Stated goal: Using the listing below, please print exactly the lines from the one with "Write the bpy" through the one with "of a camera". Leave out every picture.

— start Task material —

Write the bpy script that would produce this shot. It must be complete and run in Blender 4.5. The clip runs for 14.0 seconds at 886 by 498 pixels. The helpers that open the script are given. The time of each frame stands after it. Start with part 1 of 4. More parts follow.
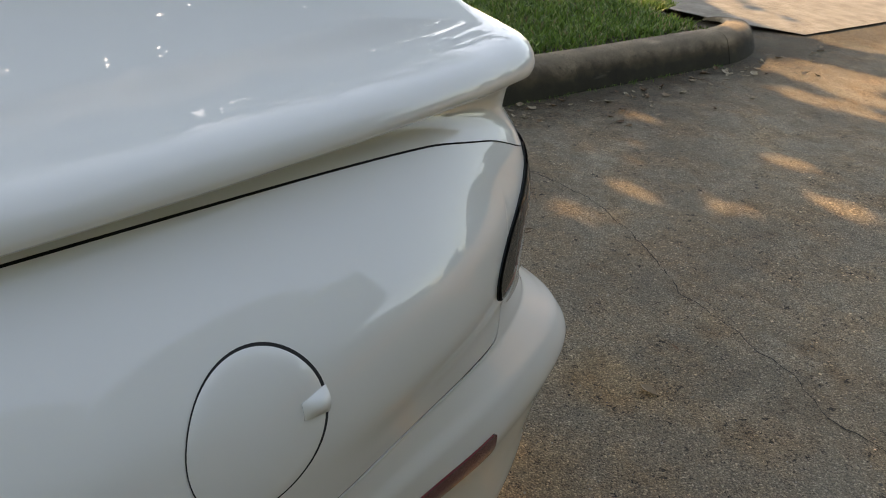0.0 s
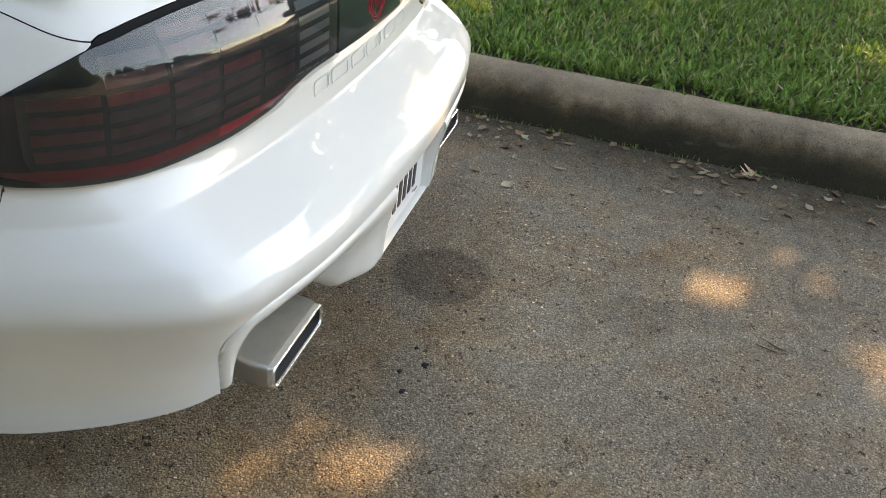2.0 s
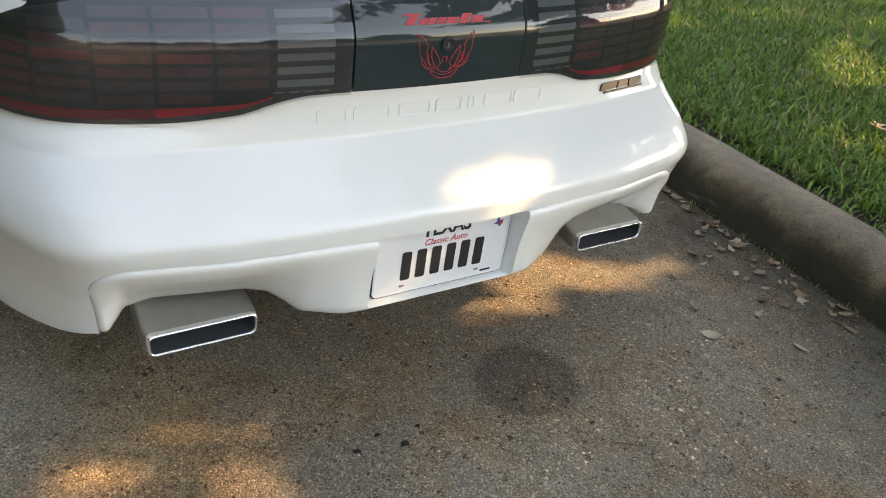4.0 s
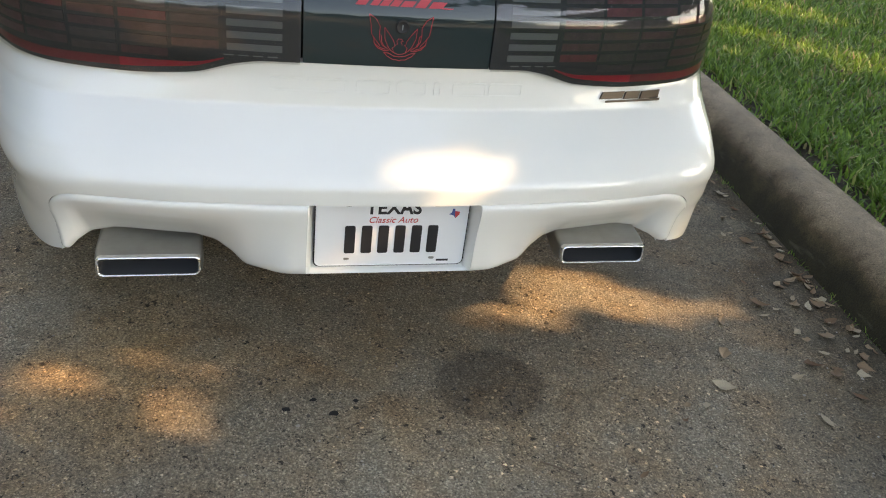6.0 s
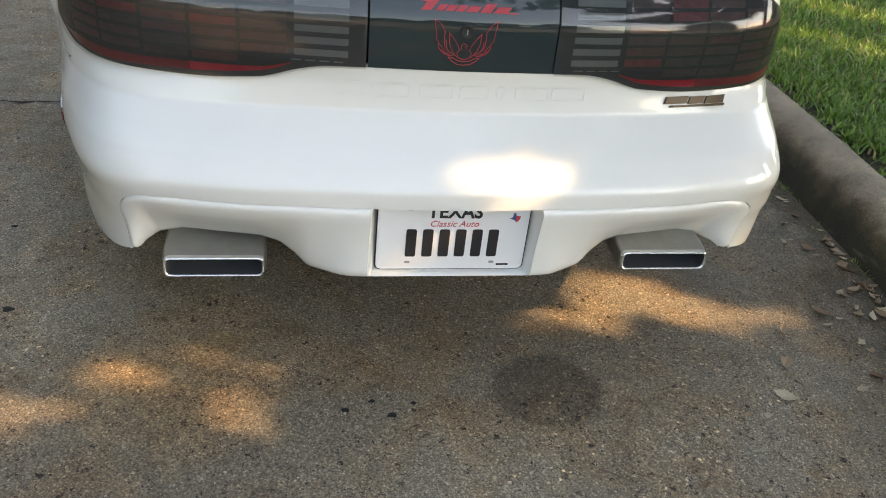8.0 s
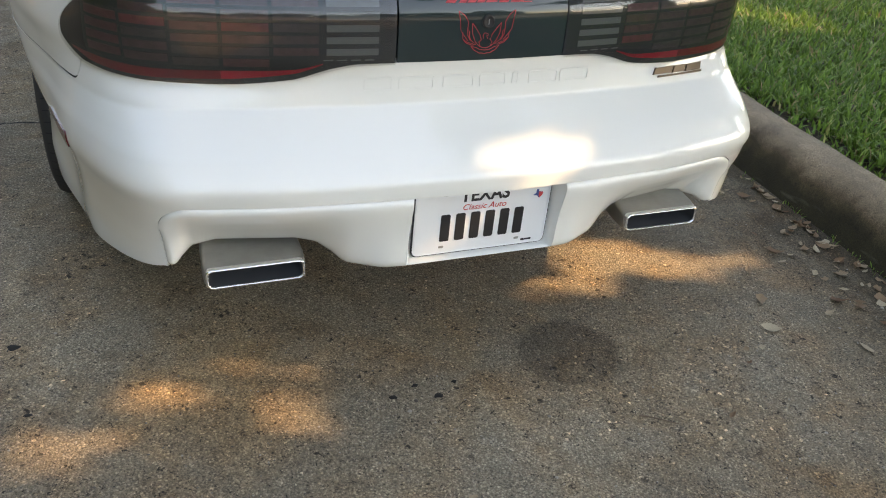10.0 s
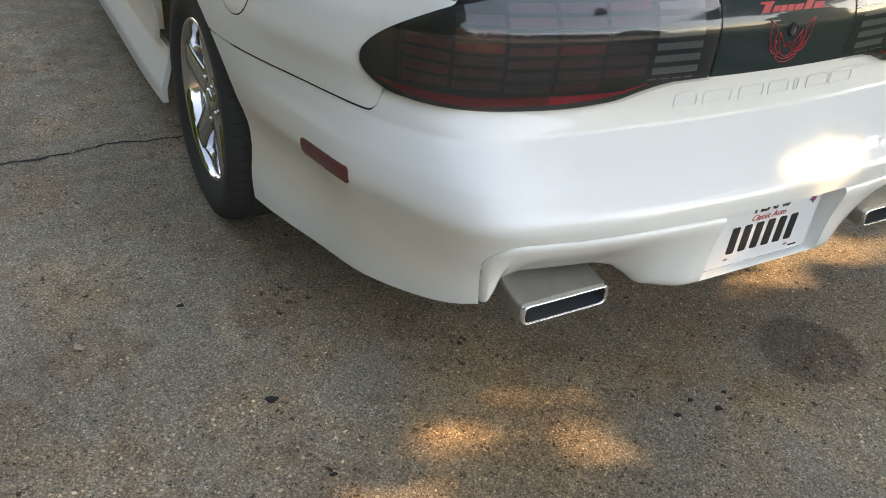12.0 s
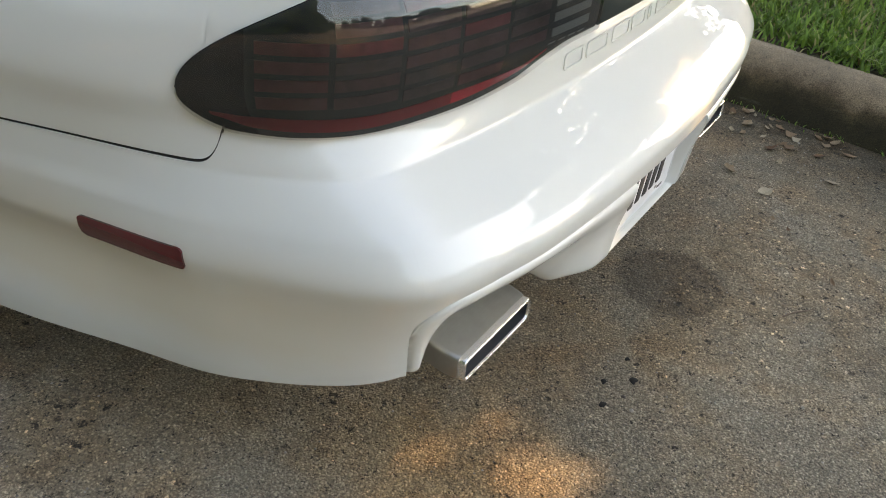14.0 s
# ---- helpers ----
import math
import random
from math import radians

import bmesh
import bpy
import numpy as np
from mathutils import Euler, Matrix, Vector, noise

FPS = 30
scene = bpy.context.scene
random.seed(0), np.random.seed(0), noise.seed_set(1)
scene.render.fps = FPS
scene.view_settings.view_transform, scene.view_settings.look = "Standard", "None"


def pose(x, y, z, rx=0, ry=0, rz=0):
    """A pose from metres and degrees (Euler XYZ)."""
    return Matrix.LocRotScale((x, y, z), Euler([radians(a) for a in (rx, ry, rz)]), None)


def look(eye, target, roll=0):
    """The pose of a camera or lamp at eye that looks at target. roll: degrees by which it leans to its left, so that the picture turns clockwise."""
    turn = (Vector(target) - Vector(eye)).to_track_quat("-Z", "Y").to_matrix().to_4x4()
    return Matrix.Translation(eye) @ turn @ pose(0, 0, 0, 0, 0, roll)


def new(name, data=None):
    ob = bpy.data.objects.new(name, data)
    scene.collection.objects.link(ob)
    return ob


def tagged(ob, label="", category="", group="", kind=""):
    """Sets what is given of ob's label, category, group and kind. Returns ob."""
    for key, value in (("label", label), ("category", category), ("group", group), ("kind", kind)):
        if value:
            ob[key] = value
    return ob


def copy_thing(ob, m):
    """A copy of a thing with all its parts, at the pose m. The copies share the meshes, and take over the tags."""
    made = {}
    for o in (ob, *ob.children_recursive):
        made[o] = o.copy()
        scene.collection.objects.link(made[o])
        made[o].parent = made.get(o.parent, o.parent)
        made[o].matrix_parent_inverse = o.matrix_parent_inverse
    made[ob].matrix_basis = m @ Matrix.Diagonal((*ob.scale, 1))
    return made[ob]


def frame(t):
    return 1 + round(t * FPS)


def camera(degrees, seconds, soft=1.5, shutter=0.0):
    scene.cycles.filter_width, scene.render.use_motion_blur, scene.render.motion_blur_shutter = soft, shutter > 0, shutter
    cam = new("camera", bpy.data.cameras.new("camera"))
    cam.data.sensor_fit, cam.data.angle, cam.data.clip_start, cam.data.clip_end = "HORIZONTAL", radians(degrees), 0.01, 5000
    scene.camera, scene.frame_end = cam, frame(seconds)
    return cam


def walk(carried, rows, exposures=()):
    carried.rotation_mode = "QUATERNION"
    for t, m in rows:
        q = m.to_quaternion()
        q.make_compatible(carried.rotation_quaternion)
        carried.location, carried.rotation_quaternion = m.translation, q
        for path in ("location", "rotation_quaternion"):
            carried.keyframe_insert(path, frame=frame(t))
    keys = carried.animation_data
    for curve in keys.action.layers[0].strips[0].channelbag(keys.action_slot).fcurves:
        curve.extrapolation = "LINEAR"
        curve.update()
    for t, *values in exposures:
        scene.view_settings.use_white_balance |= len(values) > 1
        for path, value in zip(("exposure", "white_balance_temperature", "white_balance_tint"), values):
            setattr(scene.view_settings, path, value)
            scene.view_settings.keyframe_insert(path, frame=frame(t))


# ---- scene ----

— end Task material —
— start Task material —

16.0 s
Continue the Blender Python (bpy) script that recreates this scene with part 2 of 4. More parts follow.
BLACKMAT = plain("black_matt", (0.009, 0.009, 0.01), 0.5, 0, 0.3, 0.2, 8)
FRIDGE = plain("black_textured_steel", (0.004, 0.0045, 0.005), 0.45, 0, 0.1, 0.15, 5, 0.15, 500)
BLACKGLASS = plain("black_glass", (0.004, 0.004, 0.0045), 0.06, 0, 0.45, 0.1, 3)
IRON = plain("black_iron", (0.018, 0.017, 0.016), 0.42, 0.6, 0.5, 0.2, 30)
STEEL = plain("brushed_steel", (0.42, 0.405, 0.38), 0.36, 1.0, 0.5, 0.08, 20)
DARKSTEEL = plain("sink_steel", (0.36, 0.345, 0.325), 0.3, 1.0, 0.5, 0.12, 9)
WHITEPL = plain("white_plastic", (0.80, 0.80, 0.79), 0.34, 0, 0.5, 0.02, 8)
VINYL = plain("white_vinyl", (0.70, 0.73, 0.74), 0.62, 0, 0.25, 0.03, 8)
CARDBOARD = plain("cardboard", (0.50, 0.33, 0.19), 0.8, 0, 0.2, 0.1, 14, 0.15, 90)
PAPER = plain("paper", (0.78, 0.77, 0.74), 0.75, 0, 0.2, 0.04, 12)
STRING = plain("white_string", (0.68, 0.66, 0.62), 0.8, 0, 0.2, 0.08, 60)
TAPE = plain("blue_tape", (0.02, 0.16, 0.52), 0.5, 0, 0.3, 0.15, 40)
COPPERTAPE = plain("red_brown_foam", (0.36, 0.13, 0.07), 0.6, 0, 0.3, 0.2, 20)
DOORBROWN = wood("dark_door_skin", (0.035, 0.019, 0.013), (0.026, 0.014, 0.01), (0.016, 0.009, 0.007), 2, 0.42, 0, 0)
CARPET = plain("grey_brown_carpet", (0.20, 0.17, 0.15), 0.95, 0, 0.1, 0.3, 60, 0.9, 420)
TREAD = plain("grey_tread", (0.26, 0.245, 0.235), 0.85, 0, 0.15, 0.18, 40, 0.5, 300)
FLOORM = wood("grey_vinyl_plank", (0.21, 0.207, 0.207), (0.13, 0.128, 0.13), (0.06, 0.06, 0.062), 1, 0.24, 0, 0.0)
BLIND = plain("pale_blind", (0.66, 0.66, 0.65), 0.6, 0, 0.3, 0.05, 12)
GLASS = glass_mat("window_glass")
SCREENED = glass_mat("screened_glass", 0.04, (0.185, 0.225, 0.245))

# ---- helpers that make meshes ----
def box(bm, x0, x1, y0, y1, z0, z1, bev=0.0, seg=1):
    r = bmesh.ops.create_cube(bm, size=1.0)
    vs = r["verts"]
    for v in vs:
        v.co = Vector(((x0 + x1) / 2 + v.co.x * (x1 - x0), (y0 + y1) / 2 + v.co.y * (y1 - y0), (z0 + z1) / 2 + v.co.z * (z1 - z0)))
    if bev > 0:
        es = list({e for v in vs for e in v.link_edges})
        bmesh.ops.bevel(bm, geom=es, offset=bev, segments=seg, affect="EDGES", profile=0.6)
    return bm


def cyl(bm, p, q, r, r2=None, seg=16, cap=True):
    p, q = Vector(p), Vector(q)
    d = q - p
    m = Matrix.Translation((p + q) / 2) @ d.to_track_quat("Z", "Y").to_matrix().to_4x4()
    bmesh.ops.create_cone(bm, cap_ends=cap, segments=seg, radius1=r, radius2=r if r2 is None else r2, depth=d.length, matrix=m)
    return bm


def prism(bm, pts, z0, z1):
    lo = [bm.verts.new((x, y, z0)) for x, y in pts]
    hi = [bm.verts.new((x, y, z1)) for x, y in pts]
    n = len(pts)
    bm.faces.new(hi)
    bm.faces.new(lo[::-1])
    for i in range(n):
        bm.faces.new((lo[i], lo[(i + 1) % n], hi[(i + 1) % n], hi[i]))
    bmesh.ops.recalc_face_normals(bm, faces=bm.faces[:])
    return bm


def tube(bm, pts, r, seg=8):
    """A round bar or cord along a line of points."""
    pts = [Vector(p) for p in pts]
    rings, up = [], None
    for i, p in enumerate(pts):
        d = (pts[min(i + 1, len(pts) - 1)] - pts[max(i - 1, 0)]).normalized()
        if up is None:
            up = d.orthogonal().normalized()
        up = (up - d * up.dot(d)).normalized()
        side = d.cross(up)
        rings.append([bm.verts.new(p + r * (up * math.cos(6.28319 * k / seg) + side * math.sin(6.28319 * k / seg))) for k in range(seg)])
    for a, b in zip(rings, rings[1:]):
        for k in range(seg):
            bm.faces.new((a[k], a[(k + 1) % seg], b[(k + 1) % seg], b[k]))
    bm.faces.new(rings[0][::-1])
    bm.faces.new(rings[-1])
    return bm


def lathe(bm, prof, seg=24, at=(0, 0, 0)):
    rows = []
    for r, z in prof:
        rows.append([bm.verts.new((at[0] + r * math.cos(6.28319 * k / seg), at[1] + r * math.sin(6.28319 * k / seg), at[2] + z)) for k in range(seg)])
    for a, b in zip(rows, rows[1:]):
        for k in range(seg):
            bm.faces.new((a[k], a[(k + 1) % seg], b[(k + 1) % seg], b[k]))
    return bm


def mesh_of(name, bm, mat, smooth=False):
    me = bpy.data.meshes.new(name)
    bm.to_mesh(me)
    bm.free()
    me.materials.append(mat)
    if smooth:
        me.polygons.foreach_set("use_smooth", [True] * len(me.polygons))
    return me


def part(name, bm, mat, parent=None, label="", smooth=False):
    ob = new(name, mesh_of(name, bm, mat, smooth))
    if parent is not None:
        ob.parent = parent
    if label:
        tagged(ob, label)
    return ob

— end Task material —

Output of the exercise:
Write the bpy script that would produce this shot. It must be complete and run in Blender 4.5. The clip runs for 14.0 seconds at 886 by 498 pixels. The helpers that open the script are given. The time of each frame stands after it. Start with part 1 of 4. More parts follow.
0.0 s
2.0 s
4.0 s
6.0 s
8.0 s
10.0 s
12.0 s
14.0 s
# ---- helpers ----
import math
import random
from math import radians

import bmesh
import bpy
import numpy as np
from mathutils import Euler, Matrix, Vector, noise

FPS = 30
scene = bpy.context.scene
random.seed(0), np.random.seed(0), noise.seed_set(1)
scene.render.fps = FPS
scene.view_settings.view_transform, scene.view_settings.look = "Standard", "None"


def pose(x, y, z, rx=0, ry=0, rz=0):
    """A pose from metres and degrees (Euler XYZ)."""
    return Matrix.LocRotScale((x, y, z), Euler([radians(a) for a in (rx, ry, rz)]), None)


def look(eye, target, roll=0):
    """The pose of a camera or lamp at eye that looks at target. roll: degrees by which it leans to its left, so that the picture turns clockwise."""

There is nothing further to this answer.